Le maître de l’Empire US suivra ceux qu’il courtise

 
On peut essayer de nuancer ce portrait – la nuance vaudra d’ailleurs pour d’autres dirigeants populistes dont la doctrine n’est pas le fort, et qui déçoivent la part conservatrice de leur électorat, comme Marine Le Pen, Geert Wilders ou Nigel Farrage. On doit constater que Donald Trump est un homme d’affaire qui a fait fortune dans l’immobilier, dans l’immobilier américain, et qu’à ce titre il connaît bien l’économie américaine et en suit la santé pour ainsi dire au jour le jour. De cette manière il a l’oreille du peuple américain, il connaît sa mentalité, ses besoins et ses désirs. C’est en quelque sorte un super américain moyen : l’homme de la rue et lui sont le miroir l’un de l’autre, se regardent l’un dans l’autre, partageant quelques besoins et convictions fondamentales. Lesquels ? Ceux sur lesquelles il ne varie pas.
 
Il n’a pas varié sur trois sujets : la nécessité des frontières, la foutaise du réchauffement climatique, la nocivité des grands traités internationaux.
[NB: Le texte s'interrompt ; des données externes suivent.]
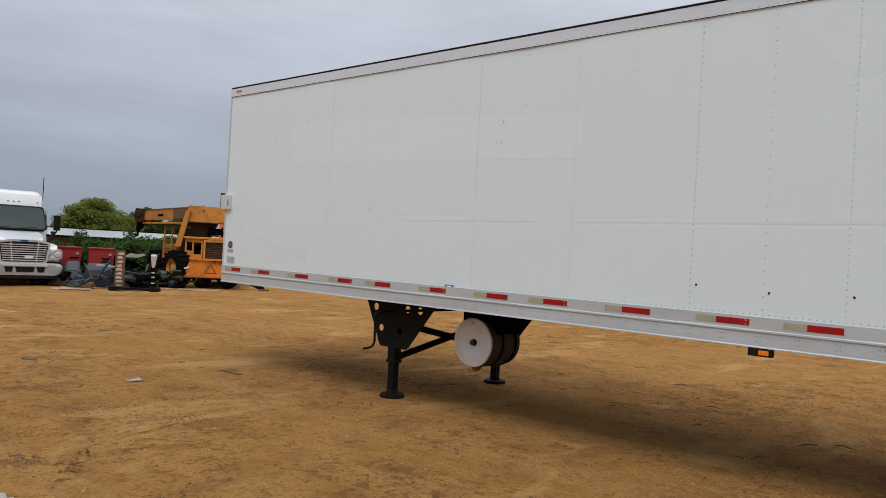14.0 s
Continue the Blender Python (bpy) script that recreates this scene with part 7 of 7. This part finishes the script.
    for x0, y0, x1, y1, wd in ((-3.24, 13.97, -2.62, 13.73, 0.22), (-4.15, 13.35, -4.0, 13.2, 0.25), (-4.42, 12.32, -4.03, 12.21, 0.14), (-3.98, 10.74, -3.66, 10.64, 0.16), (-5.25, 11.05, -4.95, 10.85, 0.2), (-2.63, 13.13, -2.19, 12.66, 0.2), (-2.9, 15.3, -2.3, 15.1, 0.2), (-4.6, 17.2, -3.6, 17.0, 0.35), (-1.2, 14.6, -0.4, 14.3, 0.3)):
        for i in range(420):
            u = random.random()
            x, y = x0 + (x1 - x0) * u + random.gauss(0, wd * 0.9), y0 + (y1 - y0) * u + random.gauss(0, wd * 0.8)
            r = random.uniform(0.004, 0.011)
            off = 0.035 * noise.noise((x * 0.35, y * 0.35, 1.0)) + 0.014 * noise.noise((x * 1.7, y * 1.7, 4.0)) + 0.011 * noise.noise((x * 5.5, y * 5.5, 7.0))
            p = Vector((x, y, ground_z(x, y) + off))
            k0 = len(verts)
            for a, b, c in ((1, 0, 0), (0, 1, 0), (-1, 0, 0), (0, -1, 0), (0, 0, 1), (0, 0, -0.6)):
                verts.append(tuple(p + Vector((r * a * random.uniform(0.8, 1.8), r * b * random.uniform(0.8, 1.8), r * c * 0.5))))
            for k in range(4):
                faces.append((k0 + k, k0 + (k + 1) % 4, k0 + 4))
                faces.append((k0 + (k + 1) % 4, k0 + k, k0 + 5))
    for i in range(620):
        if i % 2:
            xc, yc = random.uniform(-5, 6), random.uniform(-5.5, 1.5)
        else:
            xc, yc = random.uniform(-6, 6), random.uniform(1, 24)
        wd = random.uniform(0.02, 0.09)
        for k in range(random.randint(5, 16)):
            x, y = xc + random.gauss(0, wd), yc + random.gauss(0, wd)
            r = random.uniform(0.005, 0.017)
            off = 0.035 * noise.noise((x * 0.35, y * 0.35, 1.0)) + 0.014 * noise.noise((x * 1.7, y * 1.7, 4.0)) + 0.011 * noise.noise((x * 5.5, y * 5.5, 7.0))
            p = Vector((x, y, ground_z(x, y) + off))
            k0 = len(verts)
            for a, b, c in ((1, 0, 0), (0, 1, 0), (-1, 0, 0), (0, -1, 0), (0, 0, 1), (0, 0, -0.6)):
                verts.append(tuple(p + Vector((r * a * random.uniform(0.8, 1.6), r * b * random.uniform(0.8, 1.6), r * c * 0.7))))
            for q in range(4):
                faces.append((k0 + q, k0 + (q + 1) % 4, k0 + 4))
                faces.append((k0 + (q + 1) % 4, k0 + q, k0 + 5))
    me = bpy.data.meshes.new("dark_earth")
    me.from_pydata(verts, [], faces)
    me.materials.append(M_CLODD)
    tagged(new("dark_earth", me), "patches of dark crumbled earth on the dirt", "dirt", kind="stuff")


loose_ground()
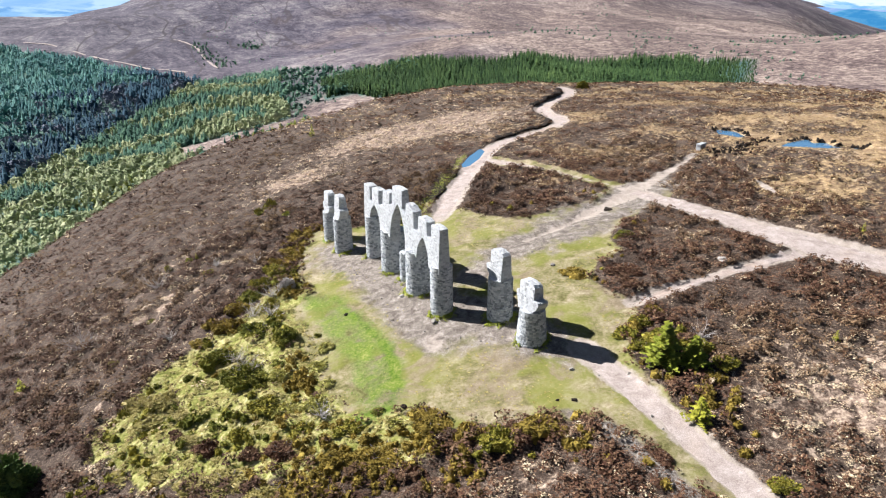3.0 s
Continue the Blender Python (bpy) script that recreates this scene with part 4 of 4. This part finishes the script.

Malgré son amitié pour les gens du CFR, la réalité économique lui a appris ces trois priorités, qu’il partage avec les Américains modestes, qui souffrent de la catastrophe frappant l’économie US. Sans doute, s’il est élu président, Donald Trump choisira-t-il pour stratégie immédiate de se limiter à ces trois domaines. Il sera incapable de concevoir qu’une société est un tout, et qu’à ne pas vouloir toucher aux questions dites sociétales, il ne saurait interdire le déclin de l’Empire US. Mais sa force, comme sa faiblesse, est d’être un démagogue, c’est-à-dire qu’il finira par se laisser conduire par ceux dont il recherche les suffrages. Peut-être le moment viendra-t-il où ce sera aux conservateurs qui ont une doctrine de le soustraire à l’influence des libéraux et mondialistes.